= The Daughters of the Late Colonel =

1920 short story by Katherine Mansfield

"The Daughters of the Late Colonel" is a 1920 short story by Katherine Mansfield. It was first published in the London Mercury in May 1921, and later reprinted in The Garden Party and Other Stories.

==Plot summary==
In bed, Constantia suggests giving her late father's top hat to the porter, but her sister Josephine disagrees. After thinking about letters to be sent to Ceylon, they hear a noise coming from a mouse. Constantia thinks how sad it must be for the mouse with no crumbs around. The last time the sisters saw their father, Nurse Andrews was stationed by the bedside; the Colonel opened only one eye, glaring at his daughters before dying. Nurse Andrews, whom they invited to stay for a week after the Colonel died, is annoying them by overeating. Mr. Farolles, a clergyman who offers to arrange the funeral, visits and suggests they take Holy Communion, to feel better, but the sisters demur.

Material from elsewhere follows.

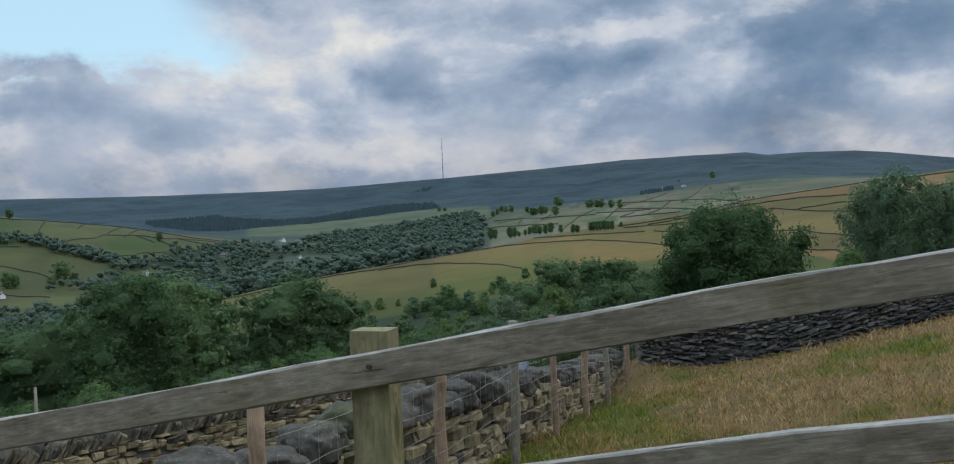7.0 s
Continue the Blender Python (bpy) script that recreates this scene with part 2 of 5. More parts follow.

Two mornings later, the daughters go to sort out their father's belongings. Josephine feels he would have been angry at the cost of the funeral. They consider sending their father's watch to their brother, Benny, but are concerned that there is no postal service there. They think of giving the watch to their nephew, Cyril. As they talk about the watch, they recall Cyril coming over for tea, and their conversation.

Kate the maid asks boldly how the sisters want their fish cooked for dinner, for which they could not give a straight answer, so that Kate had to decide how the fish has to be cooked, which eventually leads them to decide about firing Kate. They wonder whether she snoops inside their dresser drawers. They hear a barrel organ and realize they need not stop it, because it no longer disturbs their father. They wonder how things would be, if their mother, who died in Ceylon, were still alive. They've never met men, except perhaps in Eastbourne. Finally, the sisters talk about their future, but cannot remember what they wanted to say.

==Characters==
- The late Colonel/Grandfather Pinner: The tyrannical father of Constantia and Josephine. Cyril's grandfather. He had died and been buried a week before the story begins.
- Josephine Pinner: Mr Farolles calls her 'Miss Pinner'. Constantia calls her 'Jug'.
- Constantia Pinner: Josephine's younger sister, who Josephine calls 'Con'.
- Kate, the maid to the Pinners.
- The porter
- Nurse Andrews: Nurse to the late Colonel in his dying days, staying one more week with the Pinner family
- Mr. Farolles: Clergy at the local St. John's church, and an old friend of the late Colonel
- Mr. Knight
- Benny Pinner: the late colonel's son, now living in Ceylon.
- Hilda: Benny's wife
- Cyril: Hilda and Benny's son

==Literary significance==
This short story is written in the modernist mode, without a set structure, and with many shifts in narrative.